Szynczyce is a village in the administrative district of Gmina Czarnocin, within Piotrków County, Łódź Voivodeship, in central Poland.

==Founding==
Earliest known mention of the village of Szynczyce dates to the fourteenth century. Nobleman Vincentius is mentioned as owner in 1386 and Laurentius is mentioned in 1388. In 1552, records suggest "Sinczice" was half owned by nobleman Jan Rogozinski, half owned by the castellan of Rozprza. As a tithe, Szynczyce waged one part of its annual wheat harvest to the vicar of Czarnocin, the rest to the canon of Gniezno.
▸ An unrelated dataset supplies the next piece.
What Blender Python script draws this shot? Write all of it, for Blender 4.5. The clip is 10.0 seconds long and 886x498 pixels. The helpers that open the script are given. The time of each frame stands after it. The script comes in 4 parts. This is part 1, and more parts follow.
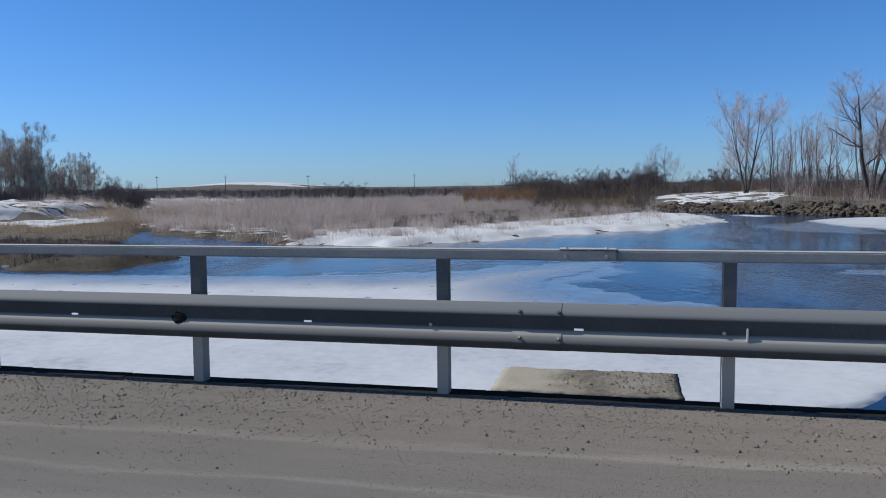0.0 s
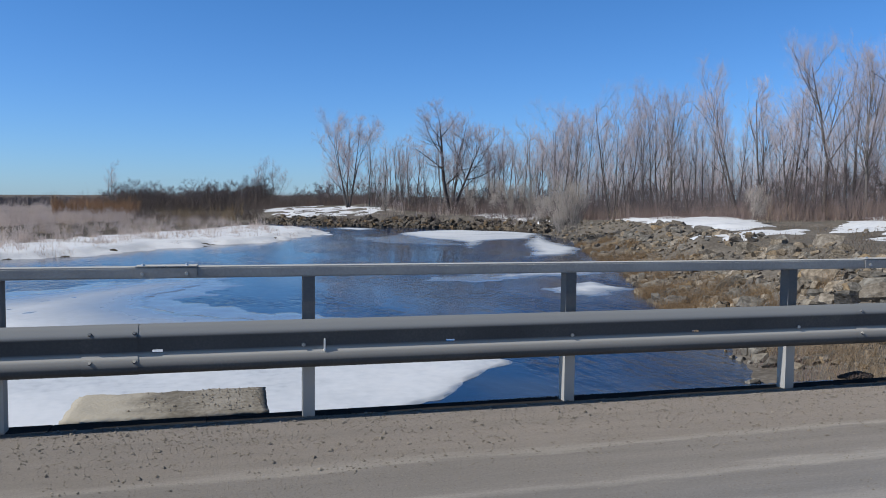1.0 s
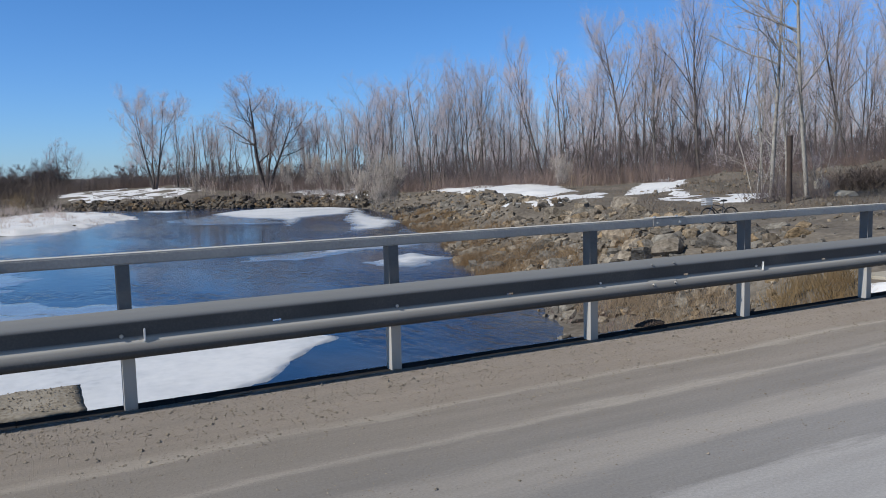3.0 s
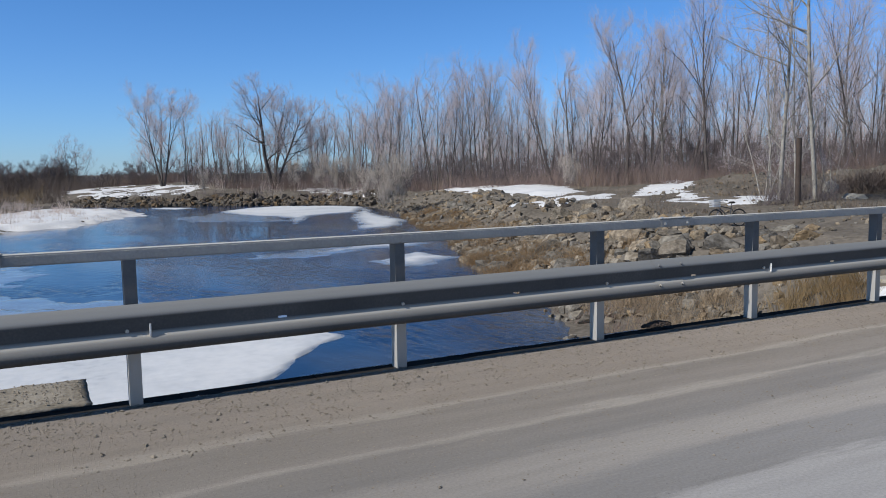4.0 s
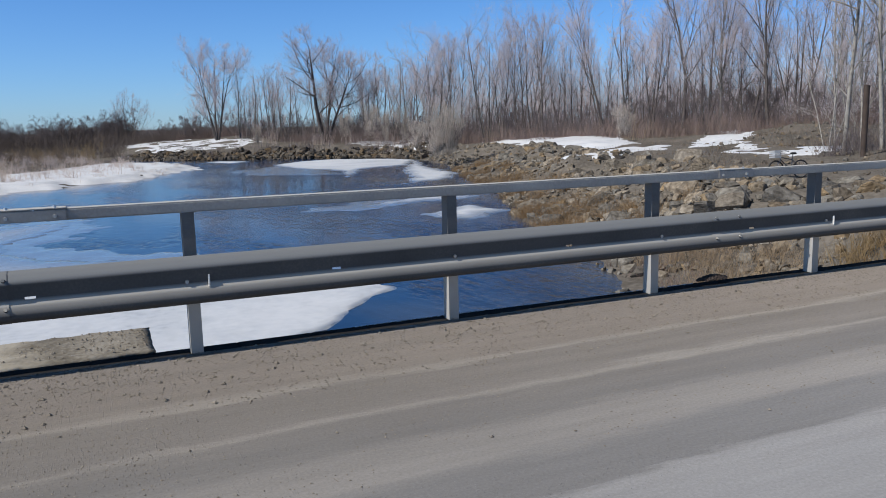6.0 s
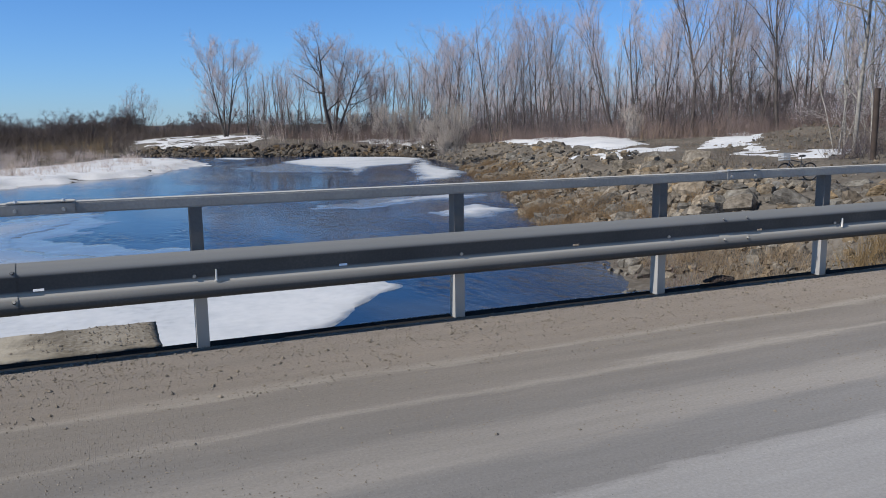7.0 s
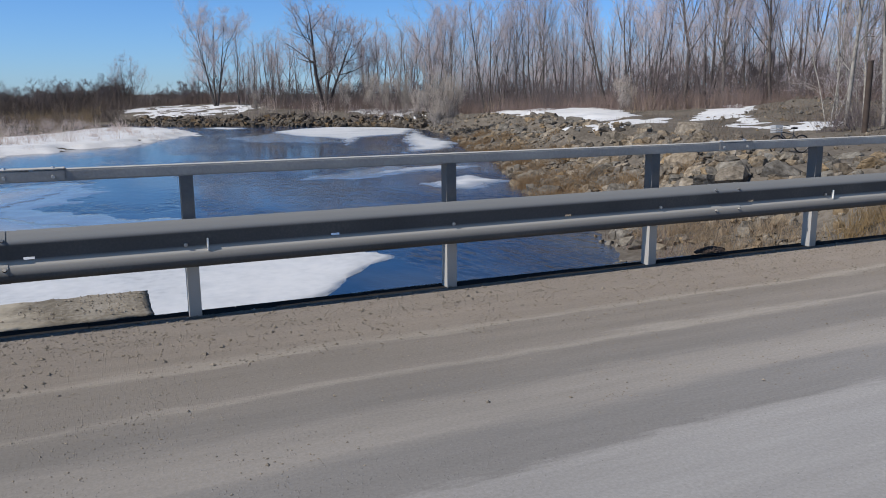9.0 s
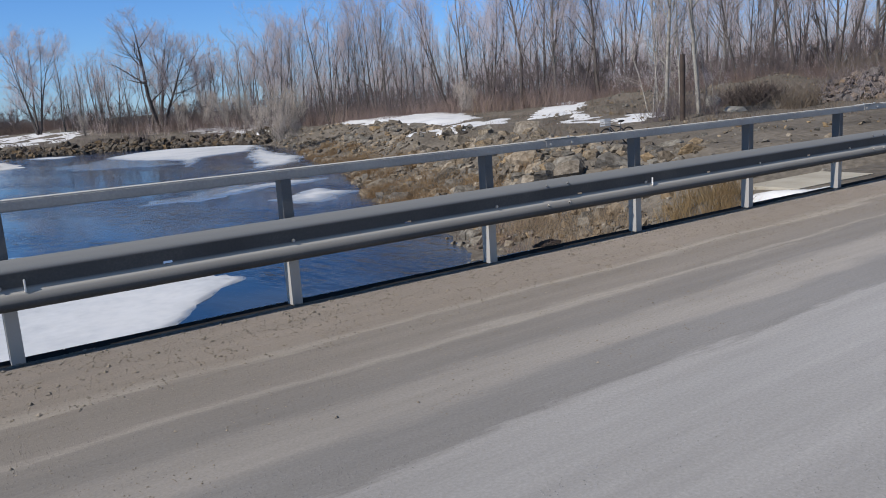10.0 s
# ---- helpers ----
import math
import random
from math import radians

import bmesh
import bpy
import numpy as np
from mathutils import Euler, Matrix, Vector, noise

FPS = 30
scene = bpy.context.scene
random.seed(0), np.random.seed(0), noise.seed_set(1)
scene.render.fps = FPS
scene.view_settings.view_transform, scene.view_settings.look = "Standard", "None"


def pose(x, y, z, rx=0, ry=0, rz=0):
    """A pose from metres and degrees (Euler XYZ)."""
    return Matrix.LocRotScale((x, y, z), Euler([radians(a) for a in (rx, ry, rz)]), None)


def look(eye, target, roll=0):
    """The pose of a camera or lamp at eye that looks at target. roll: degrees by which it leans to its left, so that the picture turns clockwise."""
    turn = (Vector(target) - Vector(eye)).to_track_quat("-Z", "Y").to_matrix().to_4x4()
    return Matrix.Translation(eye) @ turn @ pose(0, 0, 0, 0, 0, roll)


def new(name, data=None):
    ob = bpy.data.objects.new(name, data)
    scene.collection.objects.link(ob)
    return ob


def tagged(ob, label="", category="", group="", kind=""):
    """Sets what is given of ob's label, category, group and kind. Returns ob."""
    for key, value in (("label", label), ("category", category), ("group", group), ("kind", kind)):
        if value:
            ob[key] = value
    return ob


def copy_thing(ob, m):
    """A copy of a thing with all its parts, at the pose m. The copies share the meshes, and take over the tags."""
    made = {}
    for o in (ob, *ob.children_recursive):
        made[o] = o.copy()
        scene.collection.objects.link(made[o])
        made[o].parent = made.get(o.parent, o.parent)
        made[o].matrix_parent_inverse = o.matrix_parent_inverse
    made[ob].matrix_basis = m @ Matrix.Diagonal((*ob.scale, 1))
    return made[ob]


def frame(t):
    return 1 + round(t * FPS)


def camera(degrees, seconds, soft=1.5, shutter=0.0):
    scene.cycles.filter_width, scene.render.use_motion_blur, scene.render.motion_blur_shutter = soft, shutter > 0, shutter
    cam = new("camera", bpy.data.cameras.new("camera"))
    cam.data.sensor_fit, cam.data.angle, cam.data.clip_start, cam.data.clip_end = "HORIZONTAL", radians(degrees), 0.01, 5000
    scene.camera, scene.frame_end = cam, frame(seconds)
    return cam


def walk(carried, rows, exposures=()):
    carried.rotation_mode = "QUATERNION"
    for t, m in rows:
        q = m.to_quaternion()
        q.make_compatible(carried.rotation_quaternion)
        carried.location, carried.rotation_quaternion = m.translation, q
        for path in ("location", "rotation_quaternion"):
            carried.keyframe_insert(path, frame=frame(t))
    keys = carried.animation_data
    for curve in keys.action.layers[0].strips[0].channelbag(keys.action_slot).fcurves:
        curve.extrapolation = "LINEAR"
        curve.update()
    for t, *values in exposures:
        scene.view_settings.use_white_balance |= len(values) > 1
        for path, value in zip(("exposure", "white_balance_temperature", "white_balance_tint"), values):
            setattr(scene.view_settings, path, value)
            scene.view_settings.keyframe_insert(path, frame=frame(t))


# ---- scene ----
cam = camera(58.7, 10.0, soft=0.95)
PATH = [
    (0, (1.004, 0.391, 1.513), (0.554, 2.334, 1.357), -0.5),
    (0.2, (1.040, 0.381, 1.518), (0.820, 2.362, 1.357), -0.1),
    (0.5, (1.095, 0.366, 1.526), (1.172, 2.362, 1.425), 1.1),
    (0.7, (1.136, 0.377, 1.529), (1.386, 2.358, 1.423), 0.3),
    (1, (1.198, 0.393, 1.533), (1.708, 2.322, 1.41), 0.6),
    (1.2, (1.184, 0.394, 1.535), (1.820, 2.287, 1.429), -0.6),
    (1.5, (1.164, 0.395, 1.537), (1.925, 2.241, 1.43), -0.4),
    (1.7, (1.162, 0.391, 1.539), (1.948, 2.227, 1.430), -0.6),
    (2, (1.159, 0.386, 1.543), (1.958, 2.209, 1.351), -3.0),
    (2.2, (1.150, 0.353, 1.545), (2.012, 2.144, 1.328), -2.7),
    (2.5, (1.136, 0.303, 1.547), (2.072, 2.059, 1.347), -1.3),
    (3, (1.145, 0.3, 1.548), (2.075, 2.06, 1.357), -1.5),
    (3.2, (1.147, 0.302, 1.546), (2.072, 2.065, 1.357), -1.4),
    (4.3, (1.156, 0.311, 1.533), (2.070, 2.079, 1.332), -0.9),
    (4.5, (1.158, 0.313, 1.531), (2.066, 2.08, 1.304), -0.8),
    (4.8, (1.154, 0.315, 1.538), (1.975, 2.116, 1.250), -1.6),
    (5, (1.152, 0.316, 1.542), (1.97, 2.115, 1.237), -2.0),
    (5.5, (1.147, 0.316, 1.537), (1.934, 2.125, 1.212), -1.6),
    (5.7, (1.147, 0.315, 1.535), (1.932, 2.127, 1.217), -1.5),
    (6.8, (1.144, 0.311, 1.526), (1.946, 2.119, 1.229), -1.1),
    (7, (1.144, 0.31, 1.524), (1.918, 2.128, 1.214), -0.8),
    (7.5, (1.148, 0.312, 1.52), (1.934, 2.123, 1.199), -0.4),
    (8, (1.15, 0.308, 1.519), (1.926, 2.122, 1.187), -0.8),
    (8.5, (1.153, 0.318, 1.52), (1.946, 2.118, 1.156), -0.9),
    (9, (1.139, 0.31, 1.512), (1.927, 2.109, 1.13), -0.5),
    (9.5, (1.15, 0.318, 1.516), (1.974, 2.103, 1.148), -0.8),
    (9.7, (1.161, 0.294, 1.507), (2.001, 2.076, 1.161), -2.2),
    (9.8, (1.166, 0.282, 1.503), (2.043, 2.047, 1.163), -3.2),
    (9.9, (1.204, 0.266, 1.511), (2.175, 1.978, 1.156), -3.9),
    (10, (1.242, 0.25, 1.52), (2.346, 1.876, 1.147), -3.8),
]
walk(cam, [(t, look(eye, target, roll)) for t, eye, target, roll in PATH],
     [(0, -0.22, 6150, 10), (0.5, -0.14, 6180, 10), (1.0, -0.03, 6320, 10), (2.0, 0.0, 6450, 10), (7.0, 0.0, 6500, 11), (10.0, 0.0, 6560, 12)])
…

The Bogusławski and Chrzanowski families administered Szynczyce in the nineteenth century, which by the last decade consisted of 24 dwellings and a population of 284. Adam Chrzanowski of Kozietuły, of the Poraj clan, managed the property until 1884. He was son of Ignacy and Zuzanna of Zarębów. Chrzanowski's wife, Leonida (of the Krzysztoporskis’), was daughter of Benedict Bogusławski. Teodor Chrzanowski, heir of the Podstole and Cieśle estates in Piotrków, also managed the Szynczyce manor following Adam Chrzanowski's death. The property was 647 hectare.